**BRIEF:**
In the material below, list every line carrying the string "part".

-------

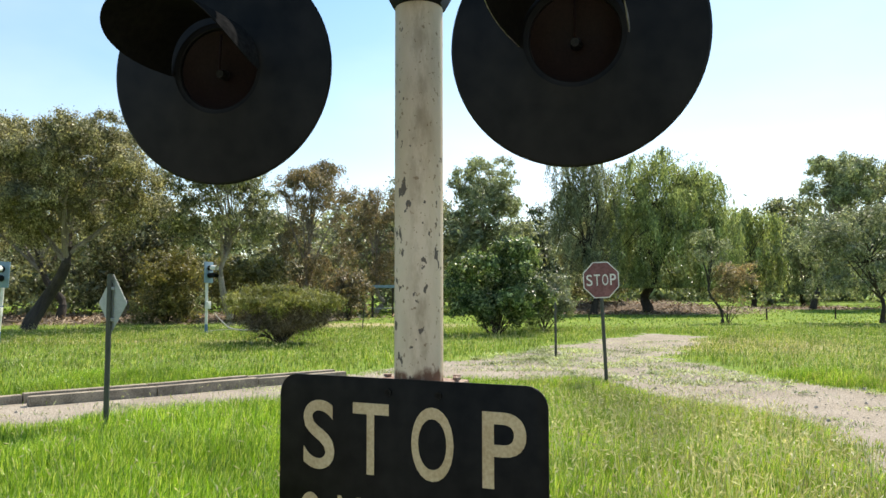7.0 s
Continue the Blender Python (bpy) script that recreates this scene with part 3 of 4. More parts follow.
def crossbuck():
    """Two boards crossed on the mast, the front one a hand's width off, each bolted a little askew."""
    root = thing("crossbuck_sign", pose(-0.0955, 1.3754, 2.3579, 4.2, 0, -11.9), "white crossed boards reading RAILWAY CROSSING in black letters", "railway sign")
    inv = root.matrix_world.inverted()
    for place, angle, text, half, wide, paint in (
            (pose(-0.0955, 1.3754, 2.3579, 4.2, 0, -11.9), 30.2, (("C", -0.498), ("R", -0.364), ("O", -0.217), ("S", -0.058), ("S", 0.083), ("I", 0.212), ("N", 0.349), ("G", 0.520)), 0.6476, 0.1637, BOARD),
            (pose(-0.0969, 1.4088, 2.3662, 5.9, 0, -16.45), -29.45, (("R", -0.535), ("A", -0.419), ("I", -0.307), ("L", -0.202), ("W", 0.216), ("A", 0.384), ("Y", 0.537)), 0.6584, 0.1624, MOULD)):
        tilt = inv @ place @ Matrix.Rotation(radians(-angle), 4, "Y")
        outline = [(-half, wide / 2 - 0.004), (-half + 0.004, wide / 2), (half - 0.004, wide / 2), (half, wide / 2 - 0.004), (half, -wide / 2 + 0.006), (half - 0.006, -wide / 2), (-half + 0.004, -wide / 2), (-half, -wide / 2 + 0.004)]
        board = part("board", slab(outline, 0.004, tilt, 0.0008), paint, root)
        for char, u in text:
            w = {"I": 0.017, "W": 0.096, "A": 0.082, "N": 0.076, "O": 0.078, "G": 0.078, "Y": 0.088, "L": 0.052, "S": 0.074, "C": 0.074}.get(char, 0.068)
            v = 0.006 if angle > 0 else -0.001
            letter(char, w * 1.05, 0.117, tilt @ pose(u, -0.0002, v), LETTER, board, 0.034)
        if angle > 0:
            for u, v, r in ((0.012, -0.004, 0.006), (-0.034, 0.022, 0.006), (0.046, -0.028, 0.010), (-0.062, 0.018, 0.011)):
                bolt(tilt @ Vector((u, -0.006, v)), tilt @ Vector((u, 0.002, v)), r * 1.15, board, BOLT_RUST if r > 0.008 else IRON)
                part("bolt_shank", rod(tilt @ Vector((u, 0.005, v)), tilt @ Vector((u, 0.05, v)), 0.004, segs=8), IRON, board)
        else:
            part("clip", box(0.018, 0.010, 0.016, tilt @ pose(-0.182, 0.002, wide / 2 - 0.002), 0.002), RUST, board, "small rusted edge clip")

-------

**ANSWER FOR THIS EXERCISE:**
Continue the Blender Python (bpy) script that recreates this scene with part 3 of 4. More parts follow.
        board = part("board", slab(outline, 0.004, tilt, 0.0008), paint, root)
                part("bolt_shank", rod(tilt @ Vector((u, 0.005, v)), tilt @ Vector((u, 0.05, v)), 0.004, segs=8), IRON, board)
            part("clip", box(0.018, 0.010, 0.016, tilt @ pose(-0.182, 0.002, wide / 2 - 0.002), 0.002), RUST, board, "small rusted edge clip")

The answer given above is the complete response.